A Journey of A Thousand Miles

 To be honest, I don't know if I'm taking my first step here, or I'm completing my first thousand miles before moving onto the next leg.

My history with guitar is...complicated (which I suspect isn't far off from most people).  I started learning it at what I considered a late age at the time, 18, with aspirations of, well, what?  I certainly had a romanticized notion of becoming a musician, even as I made my way through a mechanical engineering degree.  I never wanted to be a rock god, per se, but had the pipe dream of being a self-sustaining indie artist, which is equally difficult to achieve.

I immediately started taking lessons and spent the next three years absorbing some material, and along the way stumbling into a deep appreciation of jazz, while mostly stressing myself out because I was too overwhelmed by the sheer volume of material I could pick up if only I'd dedicate myself to playing at least four hours every day.  I'd then paralyze myself with the thought that if I can't practice that long every day, why bother practicing at all?  So, some days I'd noodle around for a while, and other days I'd simply skip practice altogether, still under the assumption that one day soon, I'd put it all together and start in earnest.

After college, I shipped my electric guitar back home to my parents and kept my cheap acoustic around for the occasional solitary jam session when my roommates were running errands for the day.  After about a year, I stopped playing altogether.

A few years later, I tried to take it up again, but my girlfriend at the time was furious that "I WAS ALWAYS PLAYING THE SAME SONG OVER AND OVER AGAIN."  Besides, the bulky, black case I lugged my instrument around in scared her poodle, so I felt my endeavors were likely mistuned (figuratively and literally) again.  I was probably 25 at the time, and I stuffed my acoustic in storage for the next 15 years.

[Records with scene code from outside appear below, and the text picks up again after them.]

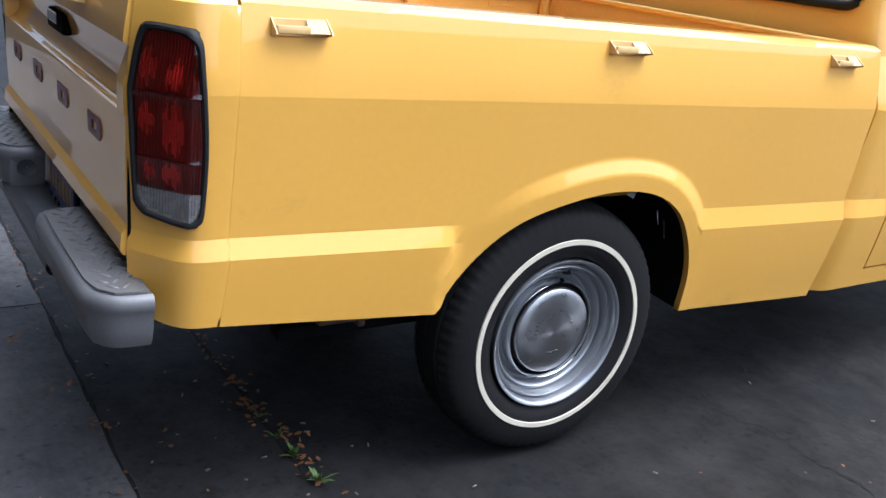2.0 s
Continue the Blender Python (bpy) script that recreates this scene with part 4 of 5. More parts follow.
# the lower corner of the glass is rounded off, with body colour filling the corner outside it
foot_part = [p for p in half_foot if p.x < 0.575]
corner_knots = [foot_part[-1]] + [p for p in half_foot if p.x >= 0.575] + [Vector((0.635, 2.080, 1.002))] + side_run[:5]
sharp = [Vector(p) for p in smooth_line([tuple(p) for p in corner_knots], 0.008)]
round_ = []
for k in range(len(sharp)):
    t = k / (len(sharp) - 1)
    near_ = sharp[0].lerp(Vector((0.632, 2.086, 1.003)), t)
    round_.append(near_.lerp(Vector((0.632, 2.086, 1.003)).lerp(sharp[-1], t), t))
for k in (1, -1):
    half_n = len(sharp) // 2
    outer_ = [p + Vector((0.004, 0.014, -0.006)) for p in sharp[:half_n]]
    for i in range(len(sharp) - half_n):
        u = i / (len(sharp) - half_n - 1) * 3.999
        outer_.append(pillar_edge[int(u)].lerp(pillar_edge[int(u) + 1], u - int(u)))
    part("corner_filler", strip([(k * p.x, p.y, p.z) for p in outer_], [(k * p.x, p.y, p.z - 0.003) for p in round_], 4), YELLOW, truck, smooth=60)
edge_r = [Vector(p) for p in smooth_line([tuple(p) for p in foot_part[:-1] + round_[::3] + side_run[5:]], 0.02)]
edge_l = [Vector((-p.x, p.y, p.z)) for p in edge_r]
nrm = Vector((0, 0.60, 0.80))


def inset(p, d, lift):
    """A point of the right-hand edge moved in over the glass."""
    c = Vector((0.0, 1.95, 1.22))
    way = c - p
    way -= nrm * way.dot(nrm)
    if p.z < 1.0 or p.y > 2.08:
        way = way.normalized() + Vector((0, -0.9, 0.68))
    return p + way.normalized() * d + nrm * lift


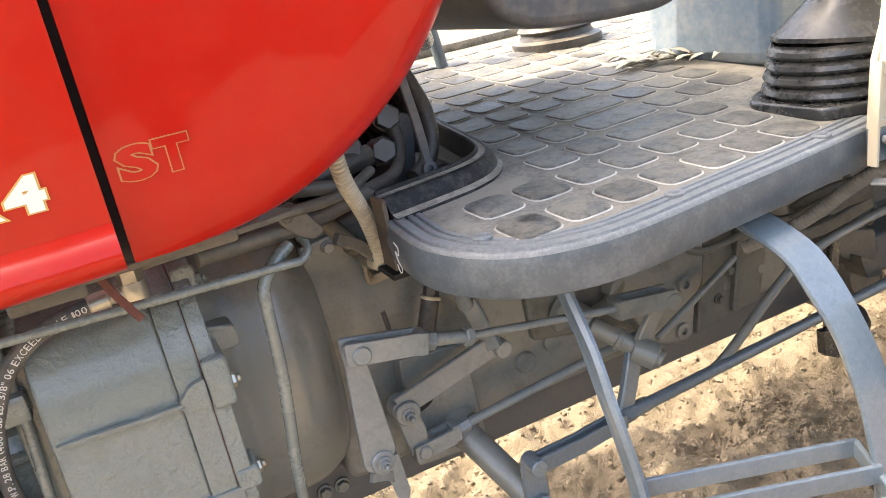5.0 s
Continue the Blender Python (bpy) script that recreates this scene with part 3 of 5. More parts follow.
lathe(bm, (-0.399, 0.592, 0.928), FA, [(0.013, -0.008), (0.013, 0.003), (0.006, 0.003), (0.0055, -0.002)], 20)
lathe(bm, (-0.352, 0.585, 1.004), FA, [(0.012, -0.010), (0.012, 0.002)], 20)
bolt(bm, Vector((-0.352, 0.585, 1.004)) + FA * 0.003, FA, 0.012, 0.006, 0.008)
cyl(bm, (-0.395, 0.60, 0.985), (-0.425, 0.575, 1.006), 0.0125, 0.011)
cyl(bm, (-0.385, 0.60, 0.95), (-0.408, 0.578, 0.952), 0.017, 0.015)
neck = part("filler_neck", bm, GREY, timing)
bm = bmesh.new()
lathe(bm, F0 + FA * 0.014, FA, [(0.019, 0), (0.0215, 0.002), (0.0228, 0.006), (0.0228, 0.0125), (0.0212, 0.0160), (0.011, 0.0170)], 60, lobes=(5, 0.11), spin=0.25)
part("oil_filler_cap", bm, PALE_PLASTIC, neck, "pale blue-grey plastic cap with lobes")

# injection pump
bm = bmesh.new()
prism(bm, rounded([(-0.318, 0.925), (-0.195, 0.925), (-0.188, 0.99), (-0.195, 1.002), (-0.318, 1.004)], 0.006), 0.627, 0.70, 0.006)
prism(bm, rounded([(-0.313, 0.998), (-0.185, 0.996), (-0.185, 1.030), (-0.205, 1.036), (-0.300, 1.040), (-0.313, 1.028)], 0.007), 0.606, 0.70, 0.008)
box(bm, (-0.255, 0.622, 0.9965), (0.128, 0.014, 0.0045), 0.0015)
box(bm, (-0.192, 0.624, 0.978), (0.006, 0.008, 0.034), 0.002, Matrix.Rotation(0.35, 4, "Y"))
for x in (-0.287, -0.247):
    lathe(bm, (x, 0.628, 0.966), (0, -1, 0), [(0.009, 0), (0.0085, 0.006), (0.0075, 0.007), (0.0032, 0.007), (0.003, 0.003)], 18)
for x in (-0.275, -0.246, -0.219):
    cyl(bm, (x, 0.620, 1.032), (x - 0.001, 0.603, 1.0305), 0.0052, seg=12)
box(bm, (-0.190, 0.667, 0.972), (0.06, 0.07, 0.11), 0.006)
pump = part("injection_pump", bm, GREY, tractor, "grey cast injection pump")
bm = bmesh.new()
prism(bm, rounded([(-0.287, 1.006), (-0.248, 1.006), (-0.248, 1.023), (-0.287, 1.023)], 0.002), 0.6025, 0.606, 0.0005)
part("maker_plate", bm, mat("worn_plate", (0.62, 0.52, 0.38), 0.45, metal=0.3, dirt=(0.25, 0.2, 0.15), dirt_amount=0.3, scale=60), pump, "worn pale metal plate")
bm = bmesh.new()
for k in range(5):
    box(bm, (-0.276 + k * 0.0042, 0.6022, 1.0095), (0.0026, 0.0008, 0.004), 0)
part("print_bar", bm, LETTER_DARK, pump)
VA = Vector((-0.30, -0.30, 0.90)).normalized()
for k, x in enumerate((-0.287, -0.259, -0.231)):
    b0 = Vector((x - 0.004, 0.612, 1.033))
    bm = bmesh.new()
    lathe(bm, b0, VA, [(0.0140, 0), (0.0140, 0.006), (0.0112, 0.008), (0.0112, 0.011)], 20)
    lathe(bm, b0 + VA * 0.010, VA, [(0.0122, 0), (0.0122, 0.019), (0.0105, 0.021)], 6, spin=0.3)
    lathe(bm, b0 + VA * 0.030, VA, [(0.0095, 0), (0.0095, 0.005)], 16)
    lathe(bm, b0 + VA * 0.034, VA, [(0.0098, 0), (0.0098, 0.012), (0.0085, 0.016), (0.0052, 0.020)], 6, spin=0.1)
    valve = part("delivery_valve", bm, GREY, pump)
    p = b0 + VA * 0.05
    bm = bmesh.new()
    tube(bm, [p, p + VA * 0.02, p + Vector((-0.006, -0.002, 0.045)), p + Vector((-0.004, 0.006, 0.085)), p + Vector((0.0, 0.03, 0.16))], 0.0040, 10)
    part("injector_line", bm, GREY, valve)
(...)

I'm not sure what inspired me to try guitar again at age 40.  It wasn't lamentation of my lost youth, where I yearned to go to some middle-aged rock band camp and learn that one Santana song that I could rock out to thinking of my high school girlfriend all over again (also, if that's what motivates you, go for it!  Who am I to say how one should structure their mid-life crisis?).  I think I decided to pick it up again because the guitar, for as frustrating as it can be (and for all the opinions everyone has around what you should do with it, and how good you should be), is a powerful creative tool at any given level of expertise.  Whether or not you're happy playing some beginner exercises over and over again or you're interested in composing your own increasingly complex songs, it has so much potential.  

So, I picked up the guitar and started lessons again and vowed that I wouldn't get sucked into the "you must practice an hour a day in order to take guitar seriously" phenomenon that derailed me before.  For the most part, I've been good.  I certainly practice more consistently and feel like I'm a better, more comfortable guitarist than I ever have been.  But I'd be lying if I said I don't get anxious that everyone seems to learn the instrument faster or better than I do, or that I don't continue to get overwhelmed by the sheer volume of material there is to cover, and that I sometimes feel pulled into eight different directions to learn jazz, rock, fingerpicking, country, blues basics, singing fundamentals, etc., and to learn them at the highest level of virtuosity that's available.

But that's where this blog comes in.  It's foremost my attempt to document my progress and keep me grounded so I can celebrate what I've done and give me some self-imposed structure for my next steps.  Secondarily, if it allows me to teach others that they can enjoy guitar in a way that they can control their own destiny rather than follow a vision imposed by a collective "other," then that's worthwhile too.  Finally, if I'm able to compile what I hope to put here and make a little money on the side, well, I'm not going to complain.